Maryland would ban devices that can increase a semi-automatic rifle's firing rate, under a measure that cleared the state's House of Delegates on Thursday night.
The bipartisan vote was 128-7 to ban bump stocks, which can make a semi-automatic rifle's firing rate to nearly fully automatic. The measure now goes to the Senate where similar legislation is moving forward.
Del. David Moon, a Democrat who sponsored the measure, described it as a way to close a loophole in Maryland's sweeping 2013 gun-control law that banned 45 assault weapons.

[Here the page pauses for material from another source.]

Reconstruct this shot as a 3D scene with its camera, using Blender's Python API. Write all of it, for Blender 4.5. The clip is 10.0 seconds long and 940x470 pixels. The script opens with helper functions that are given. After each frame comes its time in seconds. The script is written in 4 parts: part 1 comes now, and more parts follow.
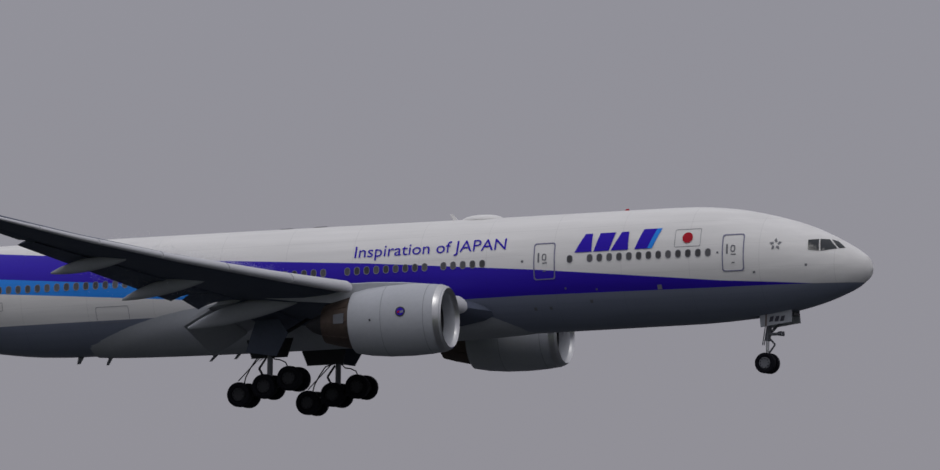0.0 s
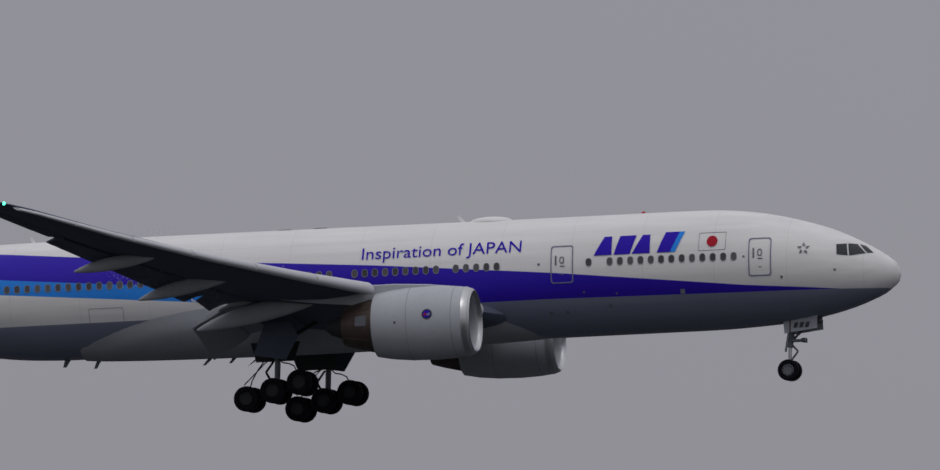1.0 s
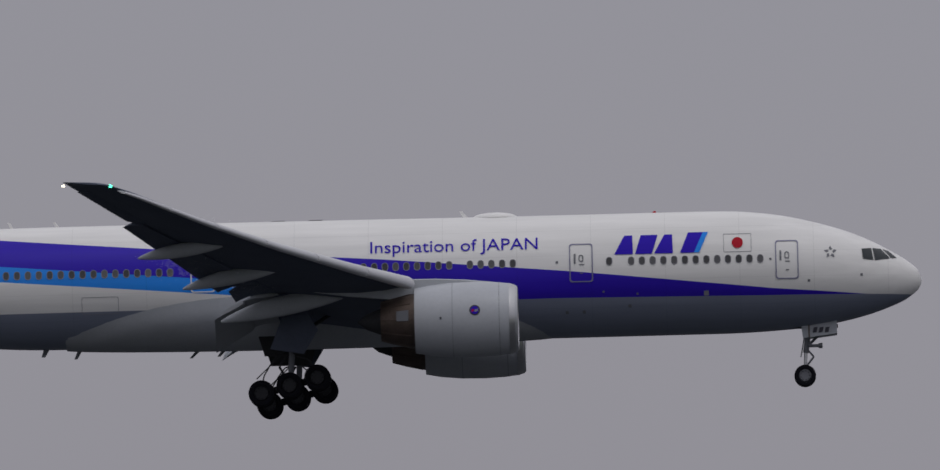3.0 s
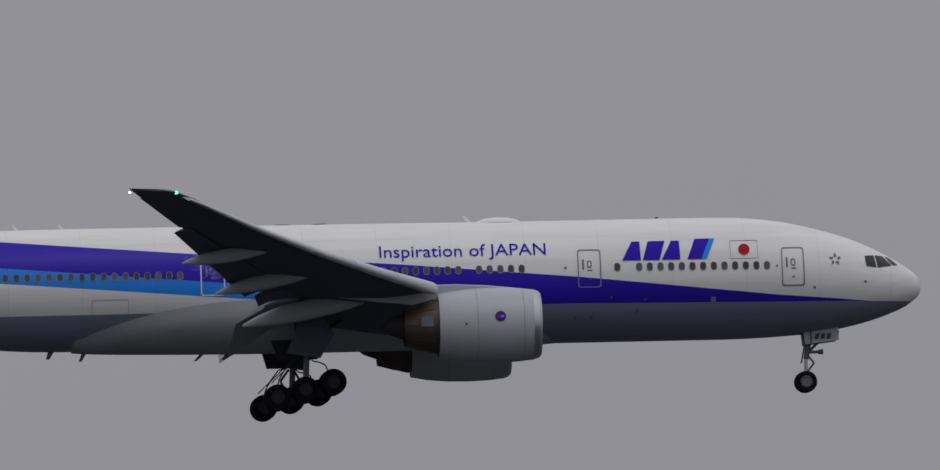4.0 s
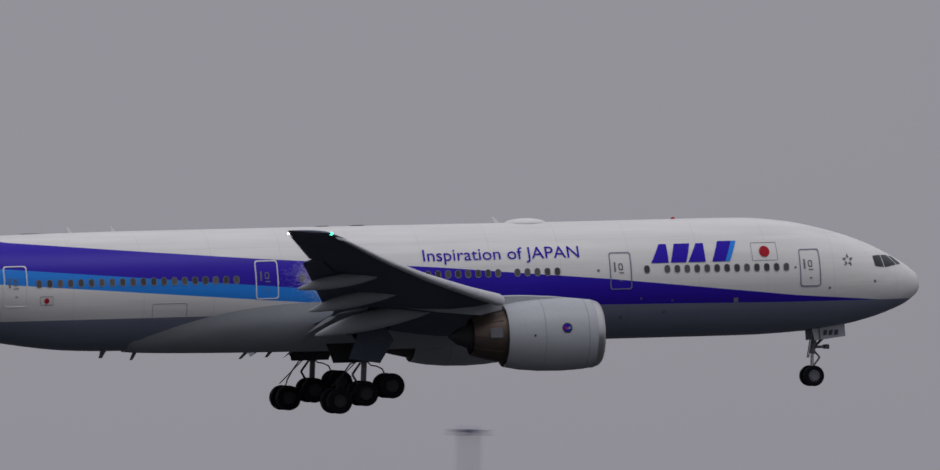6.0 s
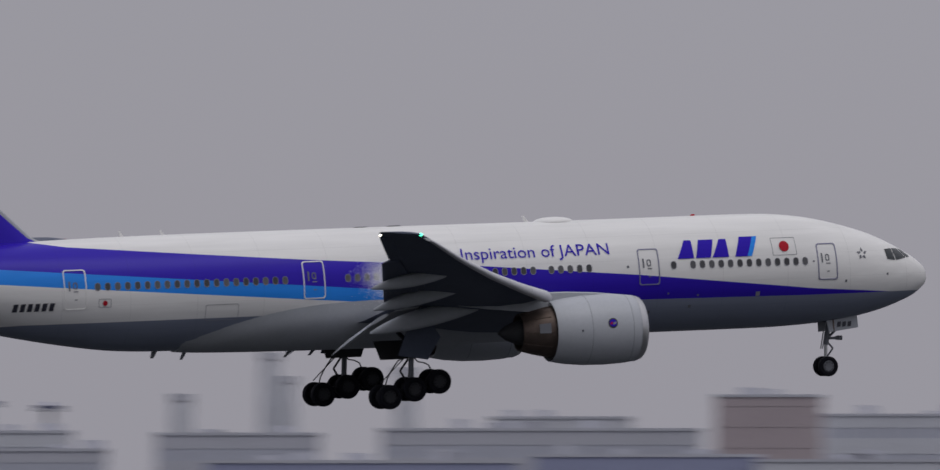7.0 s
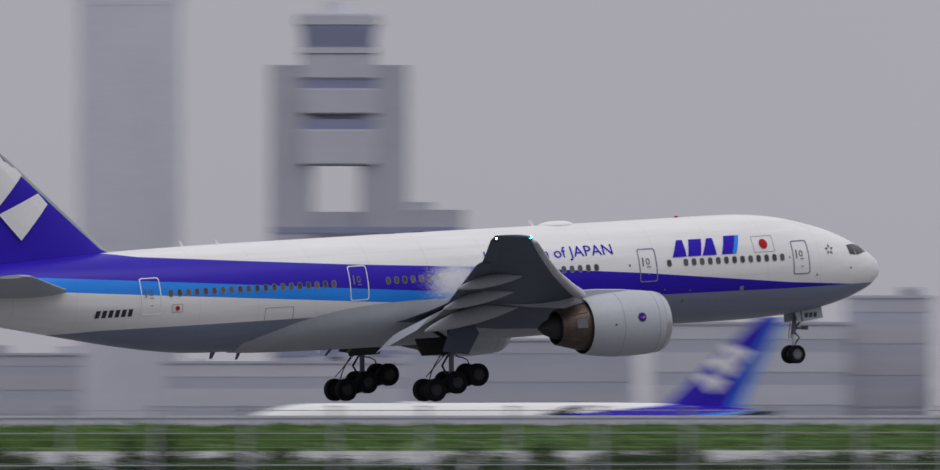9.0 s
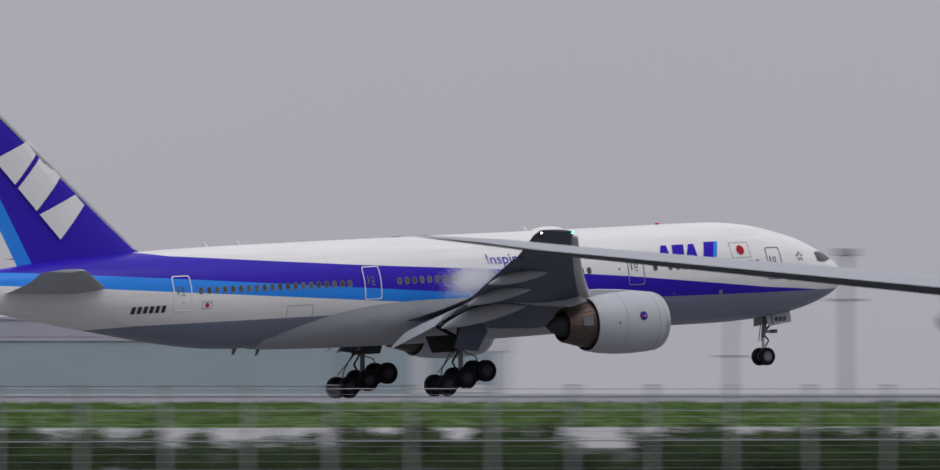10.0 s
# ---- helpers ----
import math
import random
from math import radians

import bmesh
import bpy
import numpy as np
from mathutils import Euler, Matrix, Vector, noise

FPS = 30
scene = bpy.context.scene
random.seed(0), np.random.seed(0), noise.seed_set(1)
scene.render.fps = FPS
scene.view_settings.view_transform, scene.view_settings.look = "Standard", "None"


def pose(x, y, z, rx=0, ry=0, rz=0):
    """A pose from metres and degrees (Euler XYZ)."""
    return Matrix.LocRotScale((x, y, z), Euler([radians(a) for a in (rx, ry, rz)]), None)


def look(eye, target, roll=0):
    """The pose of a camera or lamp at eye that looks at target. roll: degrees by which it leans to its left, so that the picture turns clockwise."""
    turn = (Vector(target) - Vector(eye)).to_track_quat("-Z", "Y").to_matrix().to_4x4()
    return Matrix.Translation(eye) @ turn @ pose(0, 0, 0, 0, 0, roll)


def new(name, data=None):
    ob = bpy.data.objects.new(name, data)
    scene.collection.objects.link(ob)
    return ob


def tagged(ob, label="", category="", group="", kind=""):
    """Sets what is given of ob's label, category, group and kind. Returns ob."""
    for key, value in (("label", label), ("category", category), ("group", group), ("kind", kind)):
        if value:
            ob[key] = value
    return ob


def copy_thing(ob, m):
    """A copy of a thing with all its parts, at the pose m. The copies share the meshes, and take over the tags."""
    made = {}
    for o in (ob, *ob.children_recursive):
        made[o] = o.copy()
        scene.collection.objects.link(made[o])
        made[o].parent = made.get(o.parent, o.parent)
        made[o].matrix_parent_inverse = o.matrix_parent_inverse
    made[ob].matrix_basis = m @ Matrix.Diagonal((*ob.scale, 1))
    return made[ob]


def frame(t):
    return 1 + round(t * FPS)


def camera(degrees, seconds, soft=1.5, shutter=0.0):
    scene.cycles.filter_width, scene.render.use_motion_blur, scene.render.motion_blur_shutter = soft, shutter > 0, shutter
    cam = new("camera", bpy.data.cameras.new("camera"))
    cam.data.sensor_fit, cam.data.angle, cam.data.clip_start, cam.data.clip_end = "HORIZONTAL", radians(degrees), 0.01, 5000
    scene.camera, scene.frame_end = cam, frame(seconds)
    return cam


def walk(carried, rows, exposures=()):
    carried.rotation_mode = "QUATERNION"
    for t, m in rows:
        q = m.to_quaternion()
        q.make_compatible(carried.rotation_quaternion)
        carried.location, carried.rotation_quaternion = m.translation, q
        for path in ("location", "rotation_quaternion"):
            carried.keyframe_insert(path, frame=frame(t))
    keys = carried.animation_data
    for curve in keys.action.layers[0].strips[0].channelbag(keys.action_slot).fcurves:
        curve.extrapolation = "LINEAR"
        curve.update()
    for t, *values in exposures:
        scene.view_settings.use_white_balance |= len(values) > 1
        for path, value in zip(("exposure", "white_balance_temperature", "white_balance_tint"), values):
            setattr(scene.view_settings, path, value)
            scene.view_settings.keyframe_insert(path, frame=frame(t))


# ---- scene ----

"Today we are sending a simple message that you cannot jerry-rig your way around our assault weapons ban,'' Moon said after the vote.
Del. Nic Kipke, the Republican minority leader, also supported the bill.
"I believe that this is the commonsense thing to do,'' Kipke said, adding that he hoped lawmakers would approve measures to take people who commit repeat violent crimes off the streets.
Bump stocks were used in the mass shooting in Las Vegas last year that killed 58 people and wounded more than 800.
The bill is one of several gun measures that are advancing in the General Assembly.
Under another bill passed by the House Thursday night, judges could order people to temporarily give up their weapons, if they are found to pose an immediate threat. That measure passed on a bipartisan vote as well 116-17.
The House also passed a bill 127-7 to create a process to ensure gun owners convicted of domestic violence surrender their guns.